How do you really measure product profitability? This is a question which gets a lot of answers by different professionals and business people, and honestly, it’s hard to say any particular answer is right or wrong, with the exception of obviously preposterous ones.
So, in light of that, is there a sure fire, generally applicable way to measure product profitability that gives you bottom line, hard data? Well, it may seem like this is something that people kind of fixate on, but given that the bean counters we all answer to demand ROI metrics on everything, including supporting various products, well, it’s something we fixate on for a reason.
Well, I can’t claim to be the all-knowing oracle who can give you a guarantee, but I can at least tell you what I’ve found to be effective metrics to go on.
#1 – Customer Wins and Loyalty
This is probably the more obvious and easy one to go with. Basically, you factor in here how many customers you acquire per fiscal period, as well as how many you retain. This, alongside market share acquisition against known competitors gives you a good view on whether or not the product itself is actually successful on the most base level.
This isn’t enough to give you a sure stance on positive ROI and through that, profitability, but it’s one of the bigger metrics that can contribute to it.
#2 – Cost-Effectiveness
I mentioned wins and loyalty first, because this metric can’t be taken without first having that information to work with. This is basically a measurement of the overhead in ratio to the market share and customer wins and loyalty.
Overhead includes employee costs, shipping and production, customer support, and all of that. Are you getting more out of your share of the market and your customer wins, than you’re putting into the overhead? By what margin? Well, what a good margin is depends on your company’s standards, naturally.
#3 – Online Analytics
At one point, getting the analytical data from online sources like Google statistics into a hard data form you could work with was impossible, but now, various software solutions you use to track your product lifecycles and customer relations management support ways to get this data into workable data. This data can be very helpful in seeing if your product is profitable, because it’s a good way to see if awareness of your product is proliferating well, and being met by positive reviews and discussion.
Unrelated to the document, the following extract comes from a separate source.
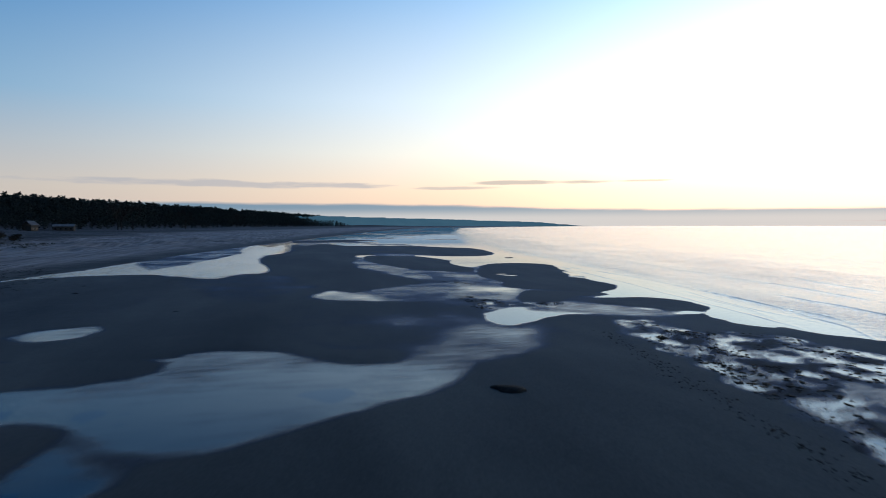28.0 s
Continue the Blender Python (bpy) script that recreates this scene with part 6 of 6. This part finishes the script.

It is also a good way to see how much interest there is by seeing how much your product type is being searched for on search engines. Customer positivity and customer interest directly show how profitable a product is, along with the hard numerical data above. Without customer interest and positivity of a certain level, then the product’s profitability is suffering due to the lack of potential for customer acquisition and sustainable wins I mentioned in the first point.
These are probably the easiest and most logical metrics to measure product profitability, but there are a lot more of them. Maybe in the future, we can touch on them, but they’re less easy to come to grips with, and less immediately practical than the ones I’ve discussed here. Good luck!